話せば分かると思っている人とは、極力話したくない。
そう言う人は大抵話したいだけなので、人の話は聞かないし、自分の話を伝える能力もない。
勿論それでも一向にかまわないし、別段何かを的確に説明できなくても、お喋りは機能するし意義がある。ただ退屈だし苦痛だし、その苦痛と引き換えにこちらのお喋りにも付き合わせようという物々交換的意欲も割と低いので、なるべく関わらないようにしているだけだ。
話して分かるものか。
こう書いていても、ここで書いていることがそれ程「伝わる」などと思っていない。たまに「分かった」と思う人は、大抵その人の頭の中にある何かを「分かった」だけだ。「分かった」とか「共感した」というのは大変恐ろしいもので、特にwebのような暴走しがちな環境で、一番怖いのは反対者や批判者ではなく、「分かり」すぎてしまう人だ。多くの場合、ただ単に、その人の情動的ファンタジーの中に、何かがヒットしてしまっただけだからだ。
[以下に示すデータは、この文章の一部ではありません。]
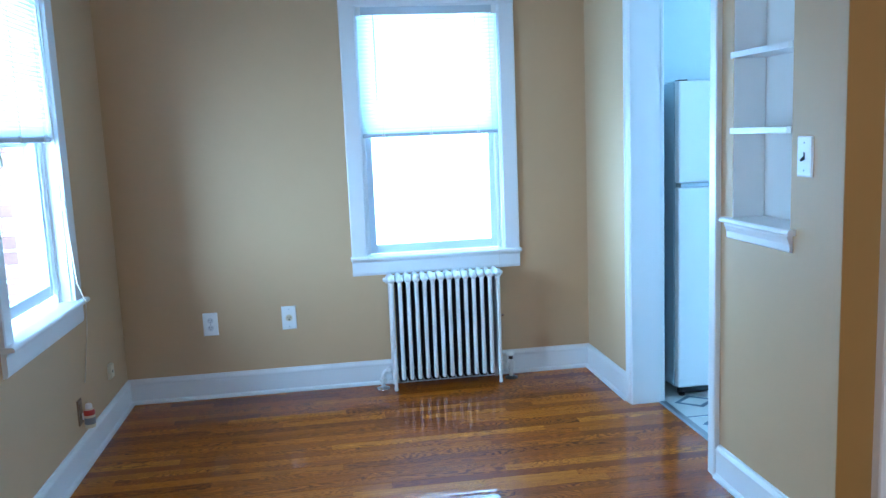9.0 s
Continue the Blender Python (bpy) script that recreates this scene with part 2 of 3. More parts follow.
cb.inputs["Base Color"].default_value = (0.95, 0.86, 0.62, 1)
cb.inputs["Roughness"].default_value = 0.03
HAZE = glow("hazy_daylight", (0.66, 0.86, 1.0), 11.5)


# ---- builders ----
def link(name, bm, mat, parent=None, label="", smooth=False):
    me = bpy.data.meshes.new(name)
    bmesh.ops.recalc_face_normals(bm, faces=bm.faces)
    bm.to_mesh(me)
    bm.free()
    if smooth:
        me.shade_smooth()
    me.materials.append(mat)
    ob = new(name, me)
    ob.parent = parent
    if label:
        ob["label"] = label
    return ob


def part(name, bm, mat, parent, label="", smooth=False):
    return link(name, bm, mat, parent, label, smooth)


def thing(name, label, category, m=None, group="", kind=""):
    e = new(name)
    e.empty_display_size = 0.05
    if m is not None:
        e.matrix_basis = m
    return tagged(e, label, category, group, kind)


def box(bm, x0, x1, y0, y1, z0, z1, bevel=0.0, segments=2):
    r = bmesh.ops.create_cube(bm, size=1.0, matrix=Matrix.LocRotScale(((x0 + x1) / 2, (y0 + y1) / 2, (z0 + z1) / 2), None, (abs(x1 - x0), abs(y1 - y0), abs(z1 - z0))))
    if bevel:
        edges = {e for v in r["verts"] for e in v.link_edges}
        bmesh.ops.bevel(bm, geom=list(edges), offset=bevel, segments=segments, affect="EDGES", profile=0.5)
    return bm


def boxed(*a, **k):
    return box(bmesh.new(), *a, **k)


def prism(bm, profile, place, a, b):
    """Extrudes a closed profile of (p, q) pairs from a to b; place(s, p, q) gives the point."""
    ra = [bm.verts.new(place(a, p, q)) for p, q in profile]
    rb = [bm.verts.new(place(b, p, q)) for p, q in profile]
    n = len(profile)
    for i in range(n):
        bm.faces.new((ra[i], ra[(i + 1) % n], rb[(i + 1) % n], rb[i]))
    bm.faces.new(ra)
    bm.faces.new(rb[::-1])
    return bm


def lathe(bm, profile, m=None, steps=16, ripple=None):
    """Turns (r, z) pairs about z, then moves by m. ripple(angle, i) scales the radius."""
    m = m or Matrix()
    rings = []
    for i, (r, z) in enumerate(profile):
        ring = []
        for k in range(steps):
            a = 2 * math.pi * k / steps
            s, dz = ripple(a, i) if ripple else (1.0, 0.0)
            ring.append(bm.verts.new(m @ Vector((r * s * math.cos(a), r * s * math.sin(a), z + dz))))
        rings.append(ring)
    for p, q in zip(rings, rings[1:]):
        for k in range(steps):
            bm.faces.new((p[k], p[(k + 1) % steps], q[(k + 1) % steps], q[k]))
    for ring, flip in ((rings[0], True), (rings[-1], False)):
        if not ripple:
            bm.faces.new(ring[::-1] if flip else ring)
    return bm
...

余りに鮮明に何かが「分かる」時、大抵人は対象との連絡を絶っている。
その事に気づかないまま、人に話しかけてしまう人が、話せば分かるなどと言うのだろう。
話して分かるものか。
それでも人は、何かが「分かった」と感じてしまう時があるし、それはそれは気持ちの良いものだ。
だから、ここで「分かった」とただ言わずに、分かったことを分からせようとしてみればいい。
何かが「分かった」と思ったら、「分かった」とか「共感しました」と言わずに、自分の「分かり」を自分で書いてみればいい。
それはサッパリ「分からない」文章になるかもしれないが、それが彼または彼女が「分かった」ことのすべてだ。
その分からなさ加減にがっかりしながら、これを書いても分からないだろう、誰も読まないだろう、と思いながら、どこかに寂しく飾ってみればいい。
少なくとも、話せば分かるという希望に挫けた限りにおいて、少しは分かる話になっているだろう。
大体そんなことを考えながら、いつもものを書いている。
話せば分かる、と思っていない人の話なら、聞いてみる。だが、大抵は分からないし、分かってしまっても分かったとは言わないし、何も語りかけない。わたしも話しかけられたくない。
ただ代わりに、例えばここに何か書くかもしれない。わたしの分かったことを、分からない絶望のままに。
あたなのお便り読まずに食べました。仕方がないのでお便り書きます。